--- start SOURCE EXCERPT ---

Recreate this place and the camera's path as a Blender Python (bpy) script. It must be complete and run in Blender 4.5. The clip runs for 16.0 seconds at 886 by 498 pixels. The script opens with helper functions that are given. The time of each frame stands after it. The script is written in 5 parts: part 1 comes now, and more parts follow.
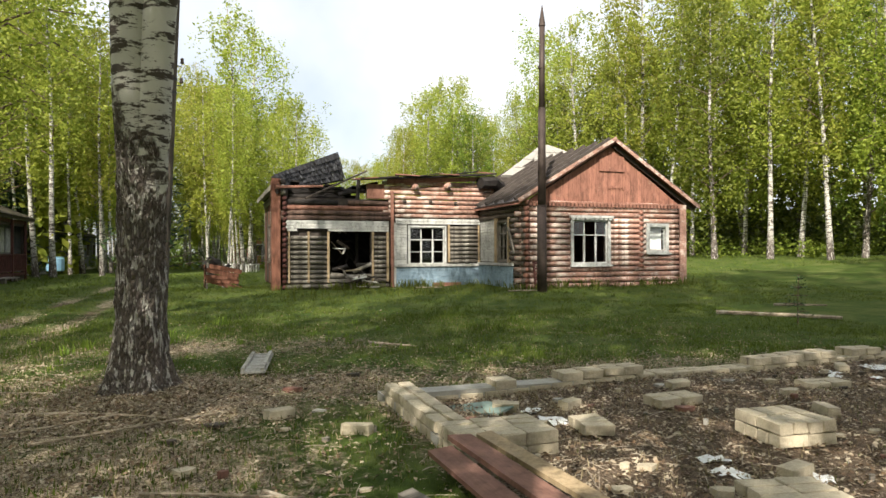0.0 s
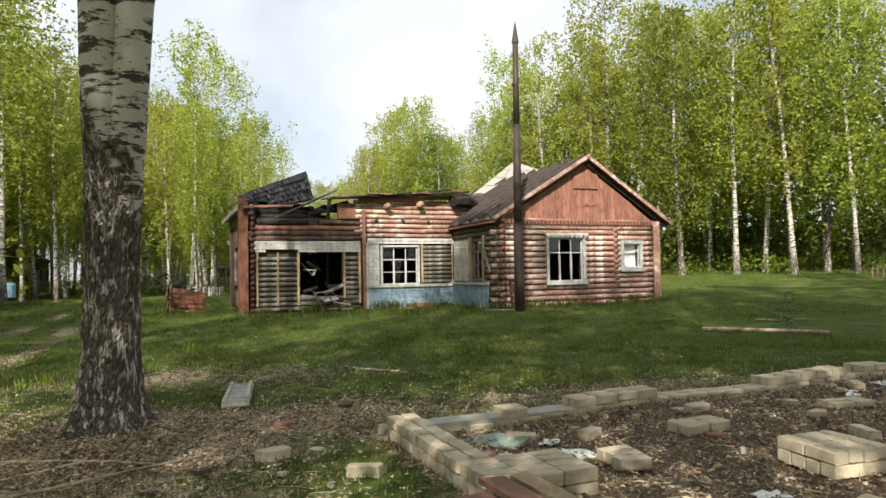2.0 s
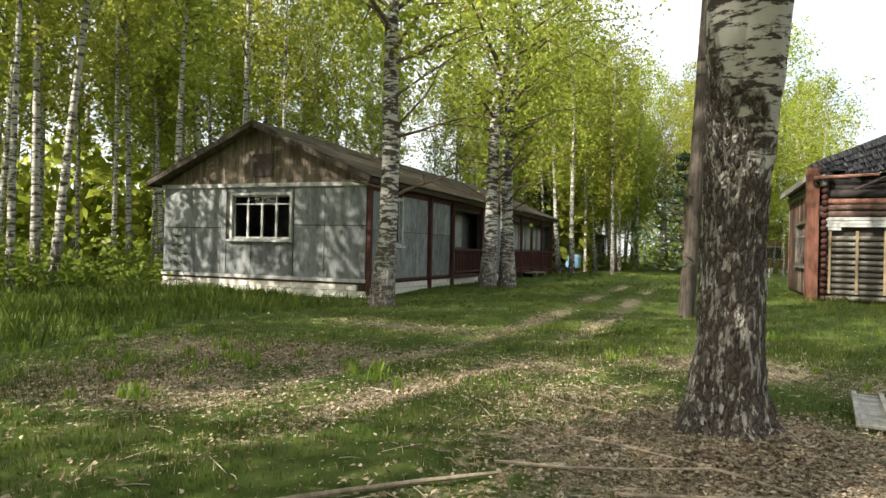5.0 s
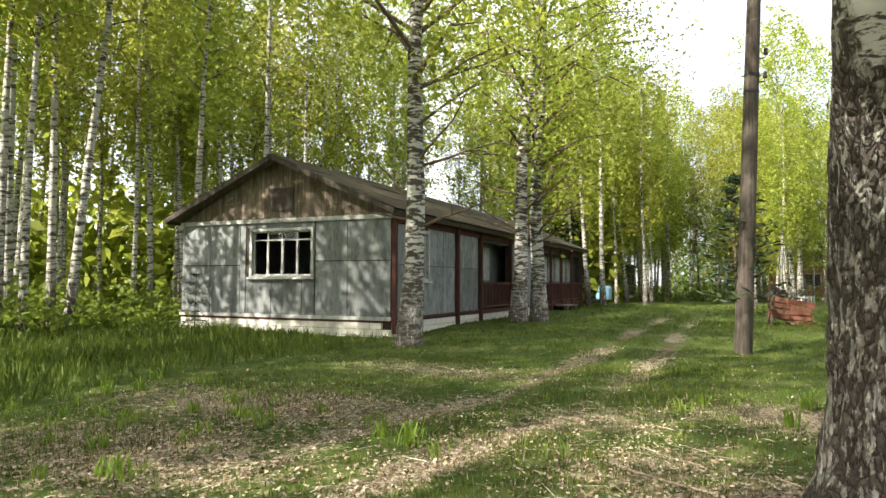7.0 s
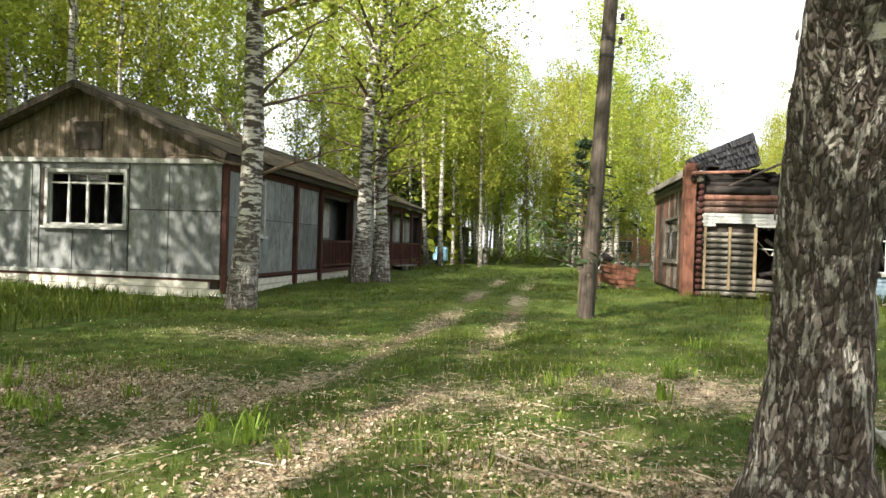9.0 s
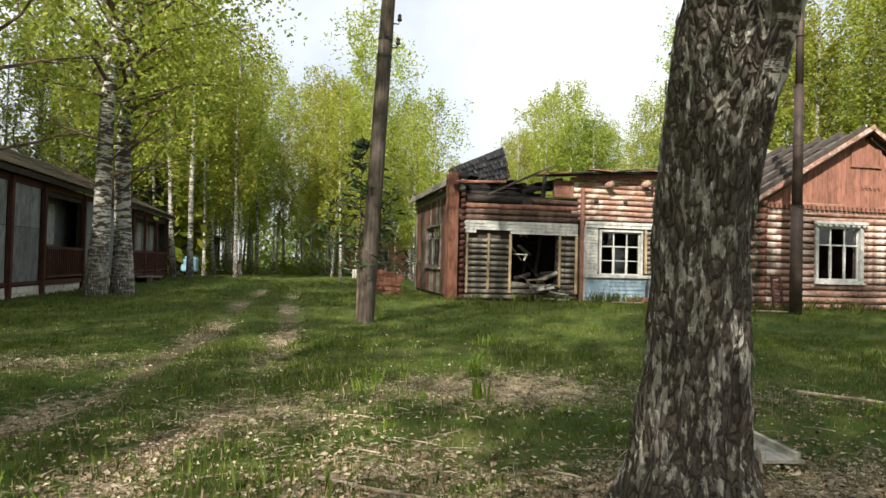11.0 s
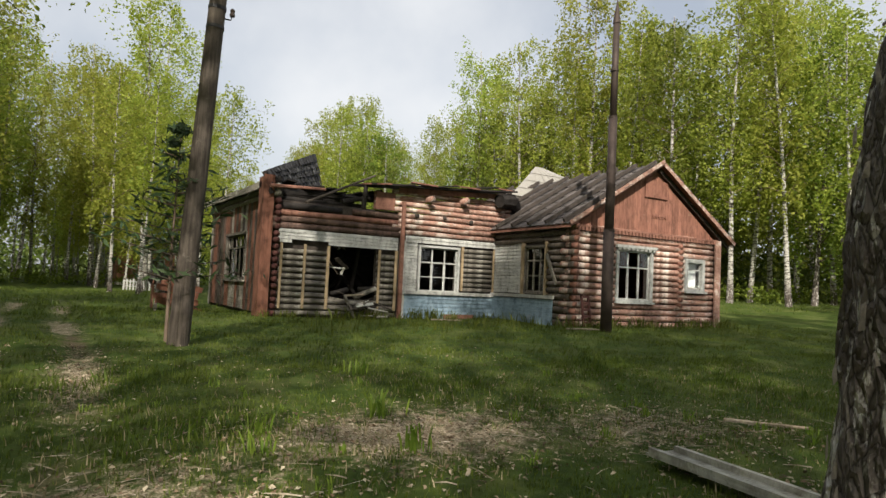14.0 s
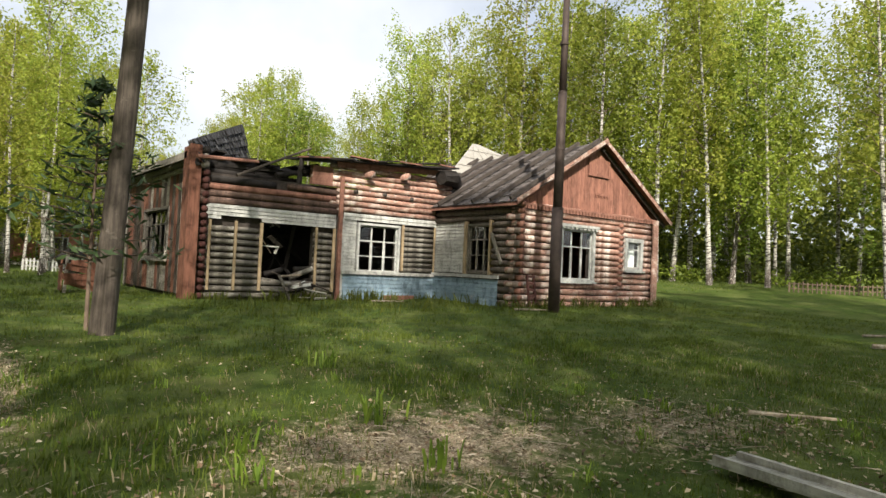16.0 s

--- end SOURCE EXCERPT ---

:: WHAT NEEDS TO BE DONE ::
Make an exact copy of the data above, pictures excluded.

:: SOLUTION ::
Recreate this place and the camera's path as a Blender Python (bpy) script. It must be complete and run in Blender 4.5. The clip runs for 16.0 seconds at 886 by 498 pixels. The script opens with helper functions that are given. The time of each frame stands after it. The script is written in 5 parts: part 1 comes now, and more parts follow.
0.0 s
2.0 s
5.0 s
7.0 s
9.0 s
11.0 s
14.0 s
16.0 s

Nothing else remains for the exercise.